A modern reader might well be put off by Fleming’s sometimes narrow-minded worldview. And if that was most of what the Bond novels had to offer, then I would wholly endorse your giving them a pass. But while Fleming wasn’t an artful prose stylist, his plots were intriguingly constructed and his action sequences routinely captivating. It’s no wonder that Hollywood took an early interest in his espionage thrillers, going back even before Dr. No to a 1954 CBS-TV adaptation of Casino Royale starring Barry Nelson as “Jimmy Bond.” Or that the creators of the 1960s TV spy drama The Man from U.N.C.L.E. solicited the author’s help in launching their series.

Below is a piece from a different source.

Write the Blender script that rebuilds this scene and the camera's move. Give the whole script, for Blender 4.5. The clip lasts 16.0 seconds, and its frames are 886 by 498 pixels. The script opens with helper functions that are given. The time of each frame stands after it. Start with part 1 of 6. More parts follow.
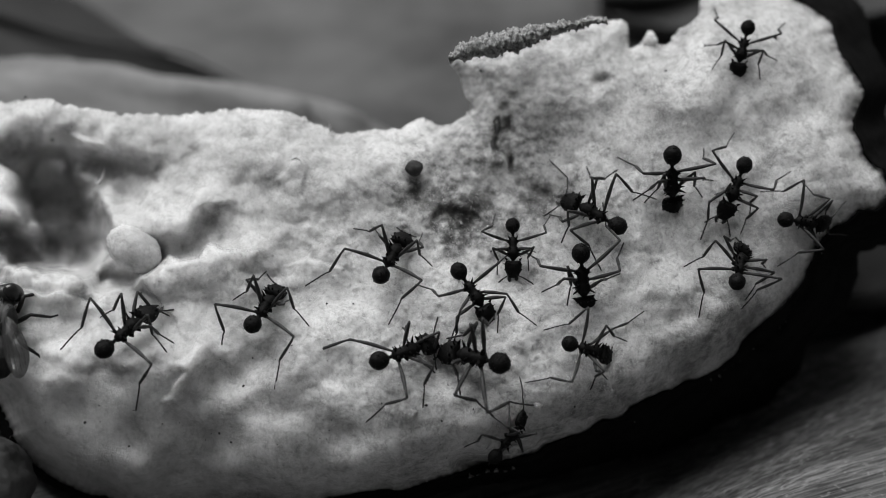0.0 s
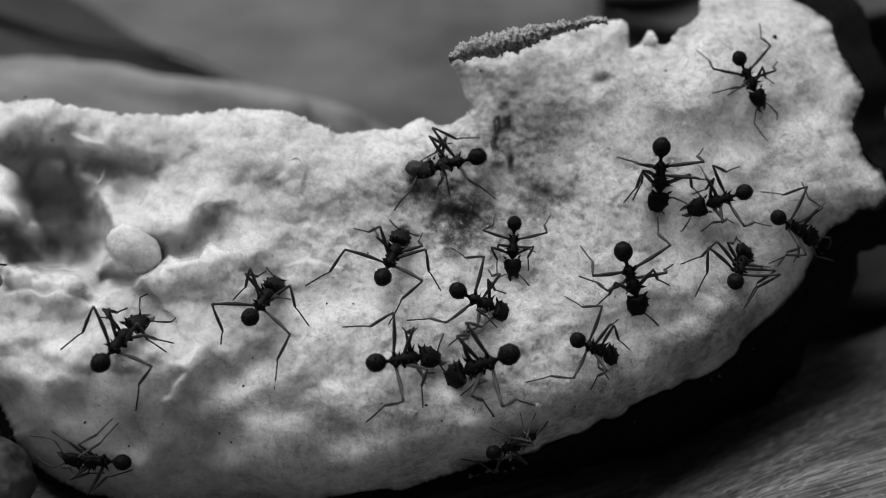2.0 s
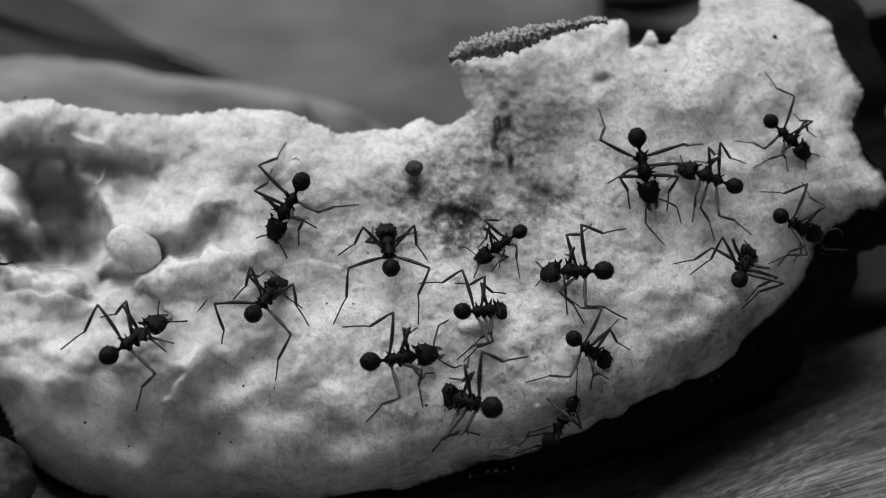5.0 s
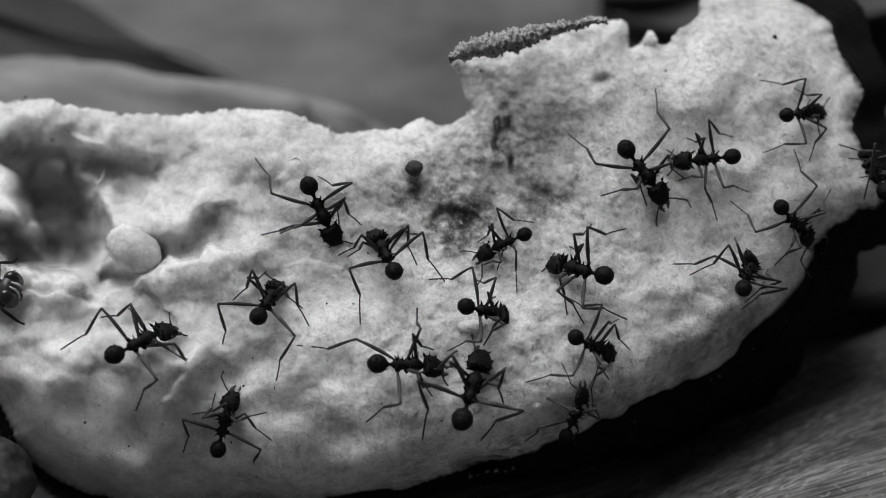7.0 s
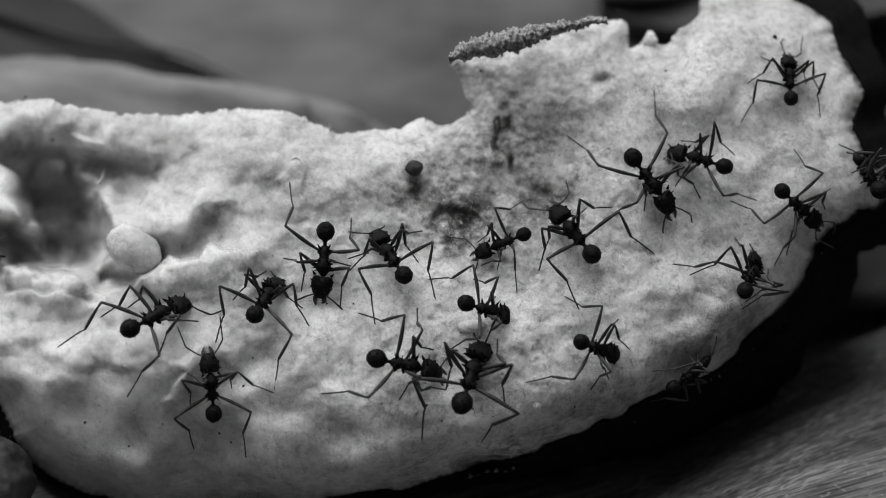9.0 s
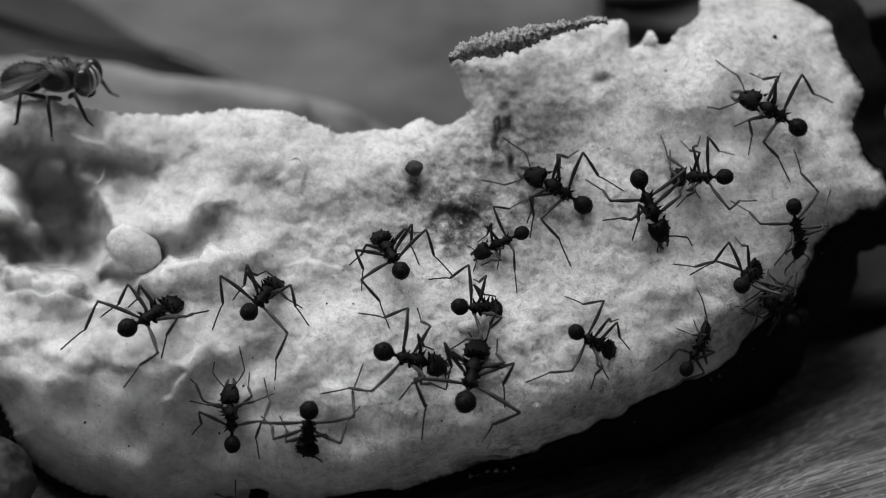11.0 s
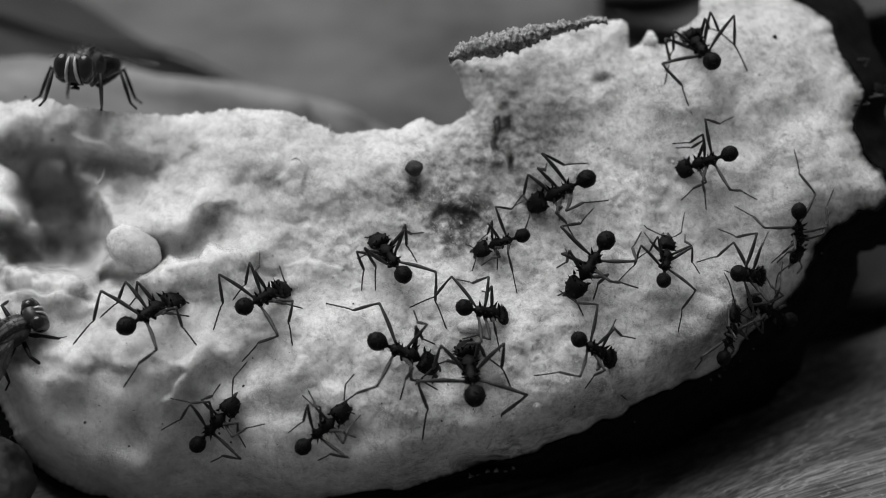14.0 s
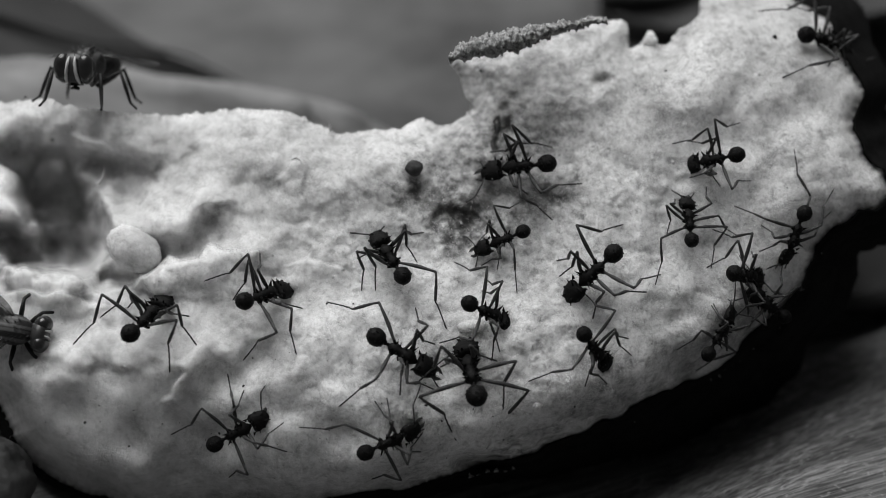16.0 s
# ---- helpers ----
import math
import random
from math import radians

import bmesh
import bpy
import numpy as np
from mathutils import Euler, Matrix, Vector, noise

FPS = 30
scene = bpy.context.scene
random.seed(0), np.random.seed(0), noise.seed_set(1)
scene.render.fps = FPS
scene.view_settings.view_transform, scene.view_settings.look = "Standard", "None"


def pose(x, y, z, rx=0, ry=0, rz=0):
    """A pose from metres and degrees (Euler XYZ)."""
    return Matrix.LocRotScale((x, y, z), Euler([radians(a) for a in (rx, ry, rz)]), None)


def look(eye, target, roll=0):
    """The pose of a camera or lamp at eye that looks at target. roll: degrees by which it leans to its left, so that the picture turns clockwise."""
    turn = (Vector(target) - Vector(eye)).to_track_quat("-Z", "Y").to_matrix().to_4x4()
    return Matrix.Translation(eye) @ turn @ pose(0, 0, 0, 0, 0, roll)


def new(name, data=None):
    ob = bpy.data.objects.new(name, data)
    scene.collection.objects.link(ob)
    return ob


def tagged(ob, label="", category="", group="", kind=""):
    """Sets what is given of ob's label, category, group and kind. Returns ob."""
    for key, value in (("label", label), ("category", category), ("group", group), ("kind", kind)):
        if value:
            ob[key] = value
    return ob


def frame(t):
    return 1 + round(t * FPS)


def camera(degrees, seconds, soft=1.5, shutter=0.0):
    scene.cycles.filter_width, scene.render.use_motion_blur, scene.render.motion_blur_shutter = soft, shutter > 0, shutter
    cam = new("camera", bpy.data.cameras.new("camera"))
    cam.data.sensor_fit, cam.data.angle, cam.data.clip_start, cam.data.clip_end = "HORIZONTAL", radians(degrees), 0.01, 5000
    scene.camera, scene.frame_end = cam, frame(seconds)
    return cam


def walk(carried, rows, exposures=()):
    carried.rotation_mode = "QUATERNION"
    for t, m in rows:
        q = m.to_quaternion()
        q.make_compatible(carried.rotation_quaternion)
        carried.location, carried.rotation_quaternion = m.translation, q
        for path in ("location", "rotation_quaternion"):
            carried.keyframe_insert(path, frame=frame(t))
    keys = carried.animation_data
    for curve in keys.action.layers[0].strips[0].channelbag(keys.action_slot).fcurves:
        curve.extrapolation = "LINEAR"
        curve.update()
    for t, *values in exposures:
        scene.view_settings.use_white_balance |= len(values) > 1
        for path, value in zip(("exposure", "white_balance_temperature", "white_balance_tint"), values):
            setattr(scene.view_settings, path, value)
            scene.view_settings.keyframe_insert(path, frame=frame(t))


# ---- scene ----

Goldfinger, with its wildly implausible plot so dependent on coincidences, doesn’t always rank among readers’ favorites from the Bond canon; Moonraker (1955), From Russia With Love (1957), Casino Royale (1953) and Thunderball (1961) typically score higher. Yet this 1959 thriller is a splendid companion to the Connery picture, offering a great deal of interesting background to the action taking place on-screen. We’re also given a deeper understanding, in the book, of Auric Goldfinger and the adversarial relationship with 007 than the film, for all its strengths, portrayed.
As I re-shelved my copy of Goldfinger, I knew it was only temporary; that someday, when I next crave a good old-fashioned shot of espionage fantasy, I’ll be pulling it down to read again. Someday soon.
J. Kingston Pierce is both the editor of The Rap Sheet and the senior editor of January Magazine.